Kerry, facing a re-election challenge from Republican Jeff Beatty, rejected GOP calls for more tax rebates to stimulate the economy, as was done last spring.

"I am for a stimulus package. I am not for a stimulus package that just sends out checks," said Kerry at a Boston Herald editorial meeting yesterday.

Instead, Kerry said the nation needs to spend more in areas that will both help the economy in the short run and long run - such as on roads and bridges, clean energy initiatives and life sciences.

Calling current financial woes the most "complicated economic time we've had since the Great Depression," Kerry said new approaches are needed to reform the current financial system.

"We're operating with old institutions that are incapable of responding fast enough, dealing with vast sums of money that cross boundaries in different financial centers," said Kerry, who plans to provide more details of his economic agenda Tuesday at North Shore Community College in Lynn.
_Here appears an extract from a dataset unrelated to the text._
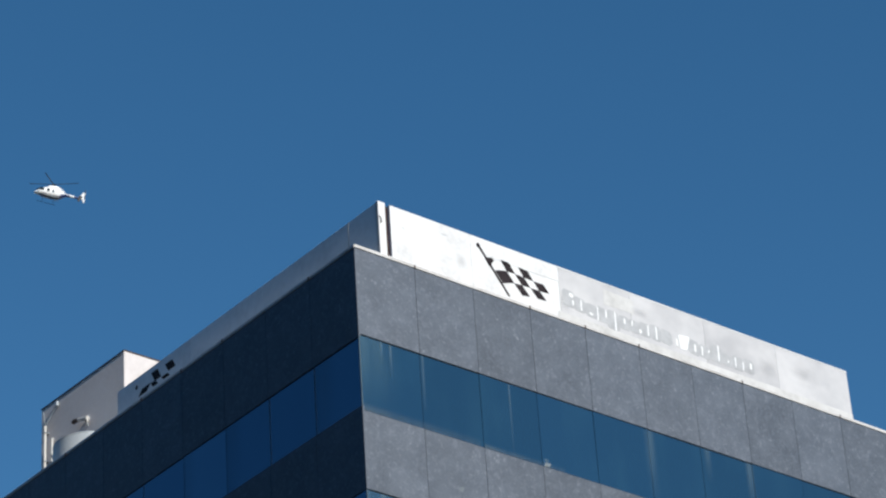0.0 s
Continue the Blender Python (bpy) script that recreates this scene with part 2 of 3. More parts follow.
ASPHALT = material("street_asphalt", [(0.04, 0.04, 0.042), (0.065, 0.064, 0.062)], 0.9, 0, 0.3, 40, 0.3)
HELI_WHITE = material("glossy_white_aircraft_paint", [(0.78, 0.78, 0.78), (0.82, 0.82, 0.82)], 0.25)
HELI_BLUE = material("dark_blue_aircraft_paint", [(0.03, 0.045, 0.13), (0.045, 0.06, 0.17)], 0.3)
HELI_RED = material("red_brown_stripe", [(0.20, 0.05, 0.04), (0.25, 0.07, 0.05)], 0.4)
HELI_GLASS = material("dark_cabin_glass", [(0.02, 0.03, 0.04), (0.04, 0.05, 0.06)], 0.08)
ROTOR = material("matt_dark_rotor", [(0.03, 0.032, 0.036), (0.05, 0.052, 0.056)], 0.6)


# ---- building helpers ----
def box(bm, x0, x1, y0, y1, z0, z1, bevel=0.0):
    m = Matrix.LocRotScale(((x0 + x1) / 2, (y0 + y1) / 2, (z0 + z1) / 2), None, (x1 - x0, y1 - y0, z1 - z0))
    made = bmesh.ops.create_cube(bm, size=1, matrix=m)["verts"]
    if bevel:
        edges = list({e for v in made for e in v.link_edges})
        bmesh.ops.bevel(bm, geom=edges, offset=bevel, segments=2, affect="EDGES", profile=0.5)
    return bm


def boxes(*rows, bevel=0.0):
    bm = bmesh.new()
    for row in rows:
        box(bm, *row, bevel=bevel)
    return bm


def tube(bm, a, b, r0, r1=None, sides=16):
    a, b = Vector(a), Vector(b)
    turn = (b - a).to_track_quat("Z", "Y").to_matrix().to_4x4()
    bmesh.ops.create_cone(bm, cap_ends=True, segments=sides, radius1=r0, radius2=r0 if r1 is None else r1, depth=(b - a).length,
                          matrix=Matrix.Translation((a + b) / 2) @ turn)
    return bm


def rings(bm, sections, sides=20):
    """A skin over rounded sections: x, half width, half height, centre height and how square it is."""
    loops = []
    for x, w, h, z, square in sections:
        loop = []
        for k in range(sides):
            a = 2 * math.pi * k / sides
            c, s = math.cos(a), math.sin(a)
            e = 2 / square
            loop.append(bm.verts.new((x, w * math.copysign(abs(c) ** e, c), z + h * math.copysign(abs(s) ** e, s))))
        loops.append(loop)
    for p, q in zip(loops, loops[1:]):
        for k in range(sides):
            bm.faces.new((p[k], p[(k + 1) % sides], q[(k + 1) % sides], q[k]))
    bm.faces.new(loops[0][::-1])
    bm.faces.new(loops[-1])
    bmesh.ops.recalc_face_normals(bm, faces=bm.faces)
    return bm


def film(x0, x1, y, z0, z1):
    """A single upright face towards the street, for a film on glass or paint."""
    bm = bmesh.new()
    bm.faces.new([bm.verts.new(q) for q in ((x0, y, z0), (x1, y, z0), (x1, y, z1), (x0, y, z1))])
    return bm


def mesh_of(name, bm, mat, smooth=False):
    me = bpy.data.meshes.new(name)
    bm.to_mesh(me)
    bm.free()
    me.materials.append(mat)
    if smooth:
        me.shade_smooth()
        me.set_sharp_from_angle(angle=radians(42))
    return me


def part(name, bm, mat, parent=None, label="", smooth=False, at=None):
    ob = new(name, mesh_of(name, bm, mat, smooth))
    ob.parent = parent
    if at is not None:
        ob.matrix_basis = at
    return tagged(ob, label)


def piece(name, me, parent, at):
    ob = new(name, me)
    ob.parent, ob.matrix_basis = parent, at
    return ob


def thing(name, at, label, category, group=""):
    ob = new(name)
    ob.matrix_basis = at
    return tagged(ob, label, category, group)


# ---- ground ----
bm = bmesh.new()
bmesh.ops.create_grid(bm, x_segments=12, y_segments=12, size=4500)
tagged(part("ground", bm, ASPHALT), "dark grey asphalt street level ground", "ground", kind="structure")

# unseen blocks across the streets, behind and beside the viewer, to cut sky light
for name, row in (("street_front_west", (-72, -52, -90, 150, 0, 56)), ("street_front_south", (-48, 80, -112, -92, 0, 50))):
    front = part(name, boxes(row, bevel=0.05), BLOCKER)
    tagged(front, "plain grey block added out of view to cut sky light", "building front", kind="structure")

# ---- office building: local z is 0 at the coping, the corner edge stands at 0, 0 ----
BAY, BAYS, SIDE, FULL, DROP = 1.593, 10, 15.96, 18.07, -0.87
W1T, W1B, W2T, W2M, W2B = -2.107, -3.872, -5.643, -7.395, -9.14
HEAD, SILL = (W1T, -2.165), (W1B, -3.76)          # the window band is a little lower on the shaded face
building = thing("office_building", pose(0, 0, ROOF), "grey granite and blue mirror glass office block with banded storeys", "building")
part("core_wall", boxes((0.06, FULL, 0.06, FULL, -ROOF, DROP - 0.25)), BACKING, building)
# hidden deck, set high and pale to bounce sun onto the plant room
part("upper_core", boxes((0.31, SIDE - 0.03, 0.31, SIDE - 0.03, DROP - 0.248, -0.26)), BACKING, building)
part("roof_deck", boxes((0.31, SIDE - 0.03, 0.31, SIDE - 0.03, -0.258, -0.16)), ROOFING, building, "pale gravel roof deck, raised to bounce light")
part("low_roof_deck", boxes((SIDE + 0.01, FULL - 0.02, 0.3, FULL - 0.02, DROP - 0.246, DROP - 0.15), (0.3, SIDE + 0.008, SIDE + 0.01, FULL - 0.02, DROP - 0.246, DROP - 0.15)), ROOFING, building, "pale gravel roof of the lower end")
part("parapet", boxes((0.05, SIDE, 0.05, 0.30, DROP - 0.25, -0.05), (0.05, 0.30, 0.302, SIDE, DROP - 0.25, -0.05)), BACKING, building)
part("end_parapet", boxes((SIDE + 0.002, FULL, 0.05, 0.25, DROP - 0.25, DROP - 0.06)), BACKING, building)
part("end_parapet", boxes((0.05, 0.25, SIDE + 0.002, FULL, DROP - 0.25, DROP - 0.06)), BACKING, building)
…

Democrats in Washington are pushing for more New Deal-like spending approaches for helping the economy, while the Republicans support boosting the economy via tax cuts.
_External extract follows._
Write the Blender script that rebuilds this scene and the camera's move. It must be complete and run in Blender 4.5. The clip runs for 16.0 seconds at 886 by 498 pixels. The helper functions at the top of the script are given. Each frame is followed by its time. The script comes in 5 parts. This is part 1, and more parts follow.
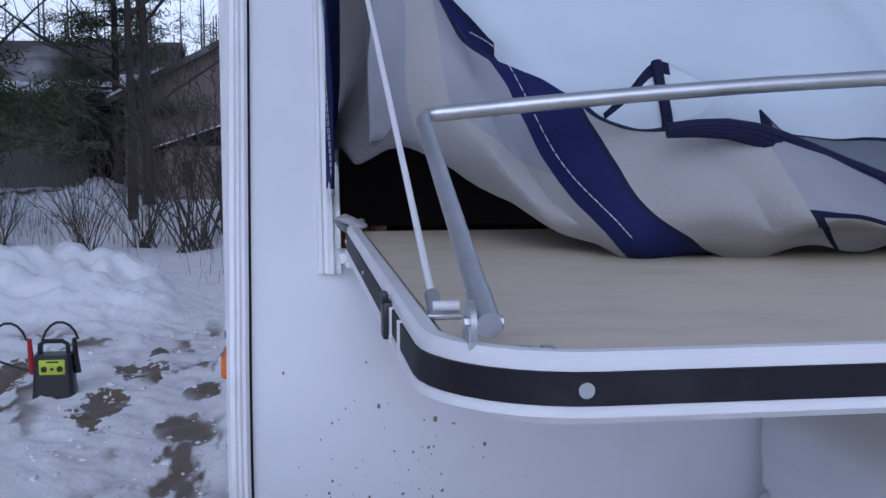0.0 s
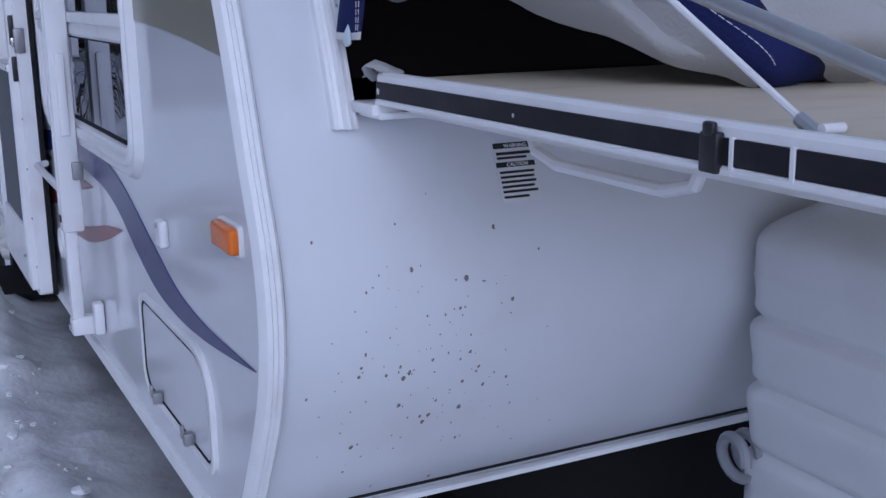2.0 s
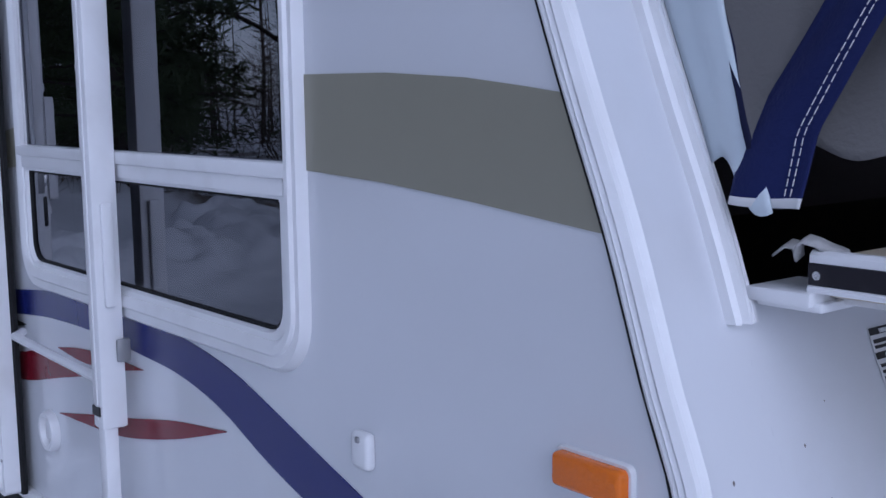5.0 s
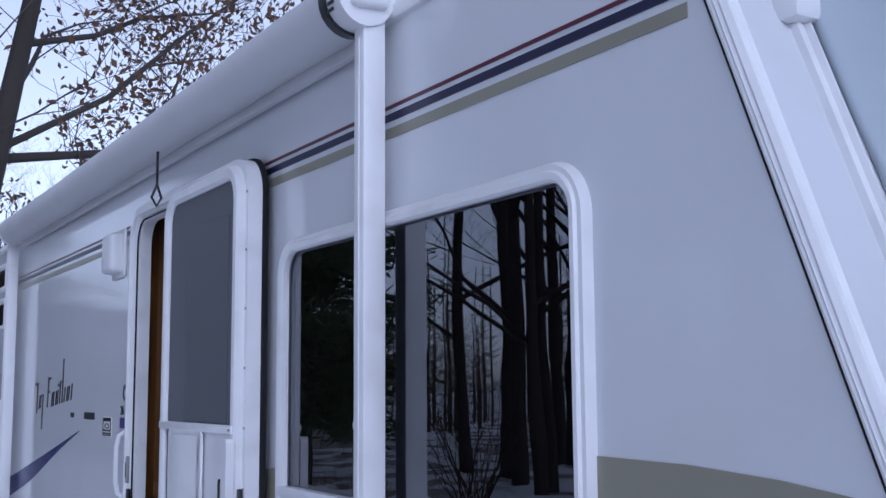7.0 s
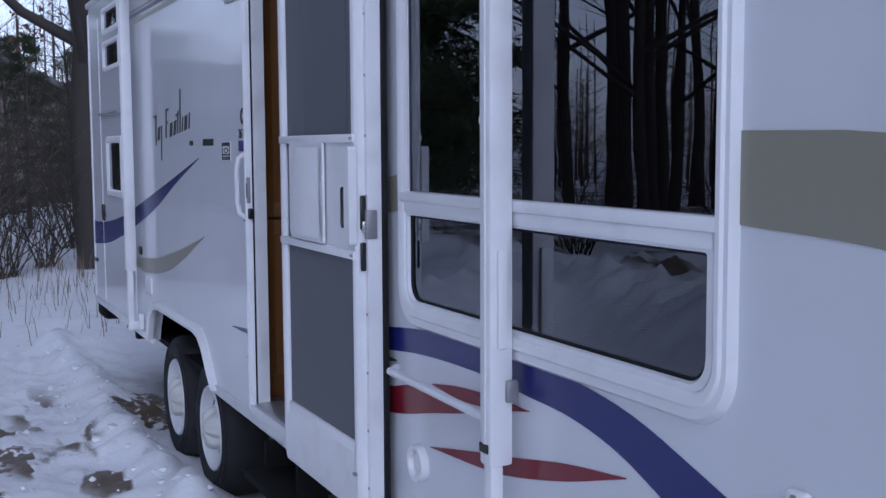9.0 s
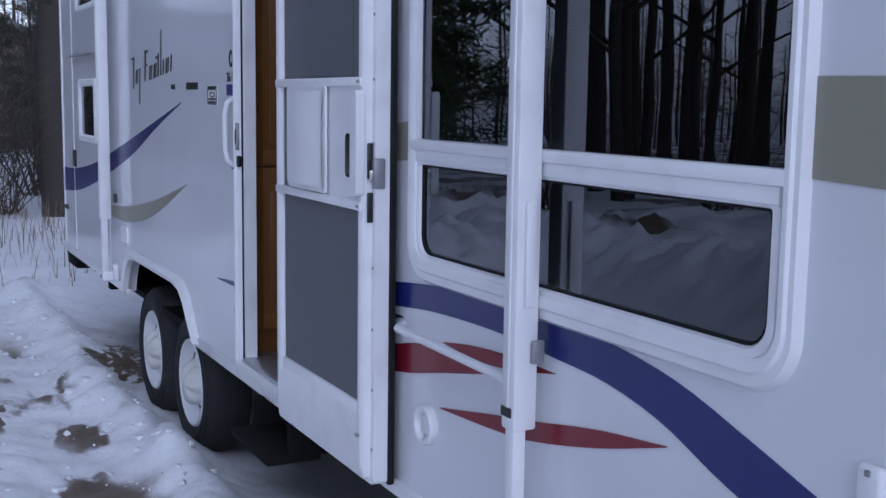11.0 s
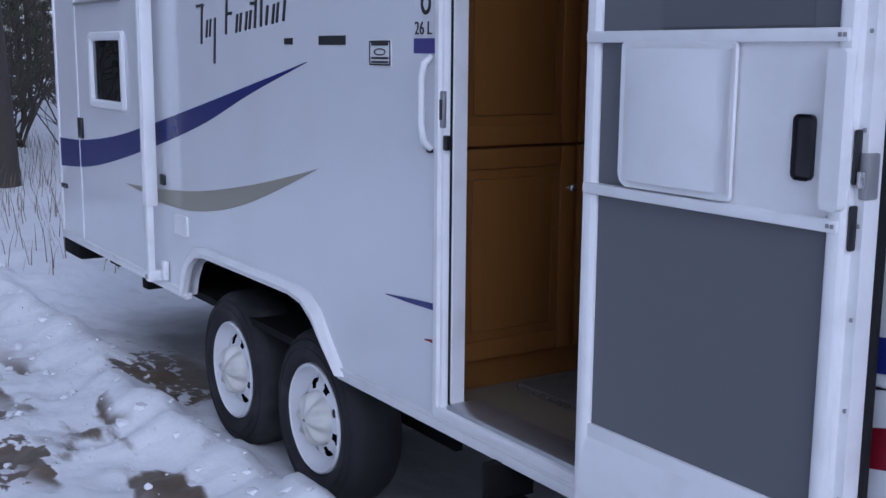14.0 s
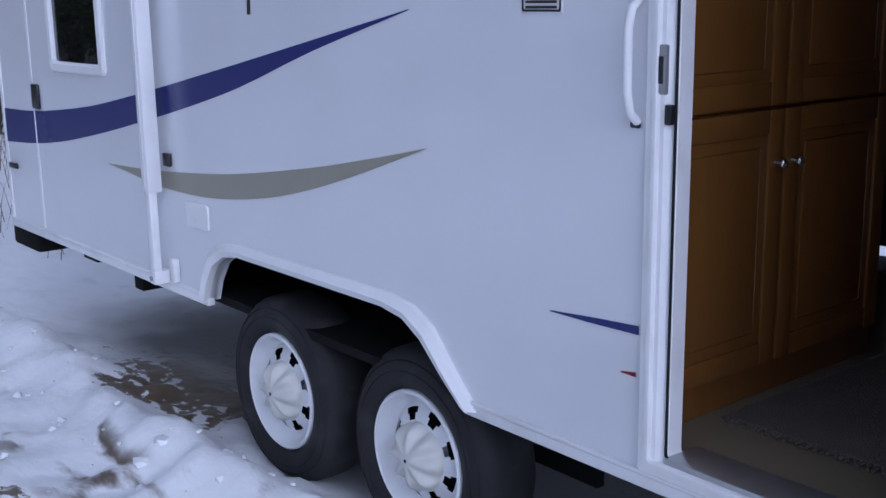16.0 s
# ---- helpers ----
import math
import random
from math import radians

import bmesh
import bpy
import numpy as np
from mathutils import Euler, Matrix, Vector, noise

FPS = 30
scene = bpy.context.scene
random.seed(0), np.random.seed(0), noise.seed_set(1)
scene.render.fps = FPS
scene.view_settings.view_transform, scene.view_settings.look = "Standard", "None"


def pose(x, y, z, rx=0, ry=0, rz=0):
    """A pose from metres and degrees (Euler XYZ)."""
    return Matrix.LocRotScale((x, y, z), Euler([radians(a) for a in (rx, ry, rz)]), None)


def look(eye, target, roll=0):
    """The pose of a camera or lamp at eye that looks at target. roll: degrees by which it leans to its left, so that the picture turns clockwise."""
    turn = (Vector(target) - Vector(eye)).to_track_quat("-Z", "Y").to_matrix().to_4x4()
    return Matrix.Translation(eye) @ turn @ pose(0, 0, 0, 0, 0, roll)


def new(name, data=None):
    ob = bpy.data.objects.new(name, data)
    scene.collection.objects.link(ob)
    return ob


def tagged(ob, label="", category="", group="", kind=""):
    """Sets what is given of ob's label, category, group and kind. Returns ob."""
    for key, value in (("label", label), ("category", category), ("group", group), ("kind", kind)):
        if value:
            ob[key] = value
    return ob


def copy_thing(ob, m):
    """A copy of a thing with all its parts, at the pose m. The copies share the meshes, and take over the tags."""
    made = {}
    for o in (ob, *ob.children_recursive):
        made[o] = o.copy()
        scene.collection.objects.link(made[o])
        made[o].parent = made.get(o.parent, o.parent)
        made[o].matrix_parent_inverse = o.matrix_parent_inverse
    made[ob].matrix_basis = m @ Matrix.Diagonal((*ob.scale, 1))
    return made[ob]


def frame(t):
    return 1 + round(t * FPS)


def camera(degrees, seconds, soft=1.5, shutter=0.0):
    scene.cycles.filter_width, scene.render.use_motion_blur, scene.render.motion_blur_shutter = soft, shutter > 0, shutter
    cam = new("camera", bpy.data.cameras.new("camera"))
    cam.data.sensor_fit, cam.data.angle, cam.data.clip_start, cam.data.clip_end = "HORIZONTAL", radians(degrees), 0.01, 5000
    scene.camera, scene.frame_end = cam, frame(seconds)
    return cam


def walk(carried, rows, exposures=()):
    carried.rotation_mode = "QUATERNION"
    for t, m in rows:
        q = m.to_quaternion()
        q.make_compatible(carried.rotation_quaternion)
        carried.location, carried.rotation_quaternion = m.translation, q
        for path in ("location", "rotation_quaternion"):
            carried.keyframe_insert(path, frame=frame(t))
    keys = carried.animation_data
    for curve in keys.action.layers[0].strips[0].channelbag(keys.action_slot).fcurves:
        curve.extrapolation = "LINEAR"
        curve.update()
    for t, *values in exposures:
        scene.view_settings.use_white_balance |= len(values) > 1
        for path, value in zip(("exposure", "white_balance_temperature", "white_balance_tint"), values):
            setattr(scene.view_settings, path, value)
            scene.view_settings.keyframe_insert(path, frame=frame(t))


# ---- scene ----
cam = camera(43.0, 16.0)
PATH = [
    (0, (1.994, 0.092, 1.629), (0.025, 0.374, 1.415), 0.0),
    (0.5, (1.961, -0.049, 1.64), (0.045, 0.485, 1.437), 2.4),
    (1, (1.939, -0.28, 1.643), (0.085, 0.42, 1.375), 0.3),
    (1.5, (1.865, -0.44, 1.62), (0.053, 0.343, 1.3), 0.2),
    (2, (1.664, -0.512, 1.582), (-0.077, 0.365, 1.136), -0.9),
    (2.5, (1.5, -0.614, 1.59), (-0.175, 0.378, 1.129), 0.6),
    (3, (1.326, -0.751, 1.58), (-0.262, 0.356, 1.076), -1.6),
    (3.2, (1.266, -0.784, 1.581), (-0.302, 0.342, 1.056), -1.5),
    (5.3, (0.766, -0.993, 1.679), (-0.77, 0.28, 1.538), -0.8),
    (5.5, (0.772, -1.015, 1.715), (-0.765, 0.265, 1.68), -1.5),
    (6, (0.793, -1.062, 1.764), (-0.748, 0.2, 1.937), -1.8),
    (6.5, (0.783, -1.137, 1.805), (-0.805, 0.053, 2.056), -0.9),
    (7, (0.747, -1.2, 1.802), (-0.96, -0.187, 2.046), -0.4),
    (7.5, (0.717, -1.239, 1.77), (-1.08, -0.387, 1.979), 0.3),
    (8, (0.693, -1.237, 1.73), (-1.102, -0.358, 1.801), 0.2),
    (8.5, (0.659, -1.21, 1.695), (-1.127, -0.316, 1.6), 0.8),
    (9, (0.667, -1.222, 1.661), (-1.131, -0.364, 1.481), -0.3),
    (9.2, (0.664, -1.223, 1.644), (-1.129, -0.37, 1.406), -0.4),
    (11.3, (0.363, -1.282, 1.64), (-1.394, -0.36, 1.39), 0.9),
    (11.5, (0.267, -1.293, 1.658), (-1.481, -0.344, 1.447), 0.6),
    (12, (0.053, -1.387, 1.67), (-1.713, -0.473, 1.461), 0.9),
    (12.5, (-0.178, -1.547, 1.656), (-1.901, -0.564, 1.398), -1.8),
    (13, (-0.424, -1.621, 1.644), (-2.106, -0.577, 1.36), 0.1),
    (13.5, (-0.725, -1.66, 1.643), (-2.412, -0.647, 1.289), -0.5),
    (14, (-1.012, -1.719, 1.651), (-2.661, -0.641, 1.308), 0.5),
    (14.5, (-1.314, -1.818, 1.655), (-2.924, -0.671, 1.349), -0.6),
    (15, (-1.626, -1.799, 1.637), (-3.231, -0.678, 1.227), -0.8),
    (15.5, (-1.856, -1.8, 1.625), (-3.431, -0.674, 1.121), 0.7),
    (16, (-2.12, -1.831, 1.654), (-3.631, -0.598, 1.213), -0.9),
]
walk(cam, [(t, look(eye, target, roll)) for t, eye, target, roll in PATH], [(0, -0.22, 5070, 20), (1.5, -0.2, 5070, 20), (3, -0.1, 5070, 20), (5.5, -0.08, 5070, 20), (6.5, 0.0, 5070, 20), (7.5, 0.0, 5070, 20), (9, -0.12, 5070, 20), (13, 0.08, 5060, 20), (16, 0.28, 5060, 20)])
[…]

But asked to respond to Kerry's economic remarks, Beatty's camp made references to a famous anti-Kerry crack by former state Senate President William Bulger and to rumors Kerry might be in line to become secretary of state if Barack Obama wins the presidential race.

"The only thing we know about John Kerry's 'plans' is that printed on the bottom line is JFK - Just for Kerry. We just wonder how he's going to get all this done from inside the Secretary of State's suite in Foggy Bottom," the Beatty camp's statement read.
 
#2 ·
I will probably get flamed for this but we're NOWHERE near needing the massive government programs that are being contemplated. Unemployment nationally is in the 5.5%-6% range-one half of what it was during the early 80's during the last major recession. And that rate used to be considered "full employment" with a lower rate being unacceptable because of the risk of inflation. The Great Depression saw rates (and these are estimates) of 30%-40%. Some of the New Deal programs were probably warranted and the Depression didn't really end until WW II. I realize that areas, like MI and OH, have higher rates but folks there will eventually do what people have always done-pick up and move where there are jobs. I did.
 
#3 ·
Kiss your 401k retirement goodbye

House Democrats recently invited Teresa Ghilarducci, a professor at the New School of Social Research, to testify before a subcommittee on her idea to eliminate the preferential tax treatment of the popular retirement plans. In place of 401(k) plans, she would have workers transfer their dough into government-created "guaranteed retirement accounts" for every worker. The government would deposit $600 (inflation indexed) every year into the GRAs. Each worker would also have to save 5 percent of pay into the accounts, to which the government would pay a measly 3 percent return. Rep. Jim McDermott, a Democrat from Washington and chairman of the House Ways and Means Committee's Subcommittee on Income Security and Family Support, said that since "the savings rate isn't going up for the investment of $80 billion [in 401(k) tax breaks], we have to start to think about whether or not we want to continue to invest that $80 billion for a policy that's not generating what we now say it should.
Source: http://tinyurl.com/bye-bye-401k

The dems want absolute control over you from cradle to grave and the grab for control of your retirement is just another brick in the road to socialism where the government knows what is good for you more than you do.
I can't find the link right now but Sen Barney Frank is said to have legislation waiting for Obama's inauguration to present to congress to do just this.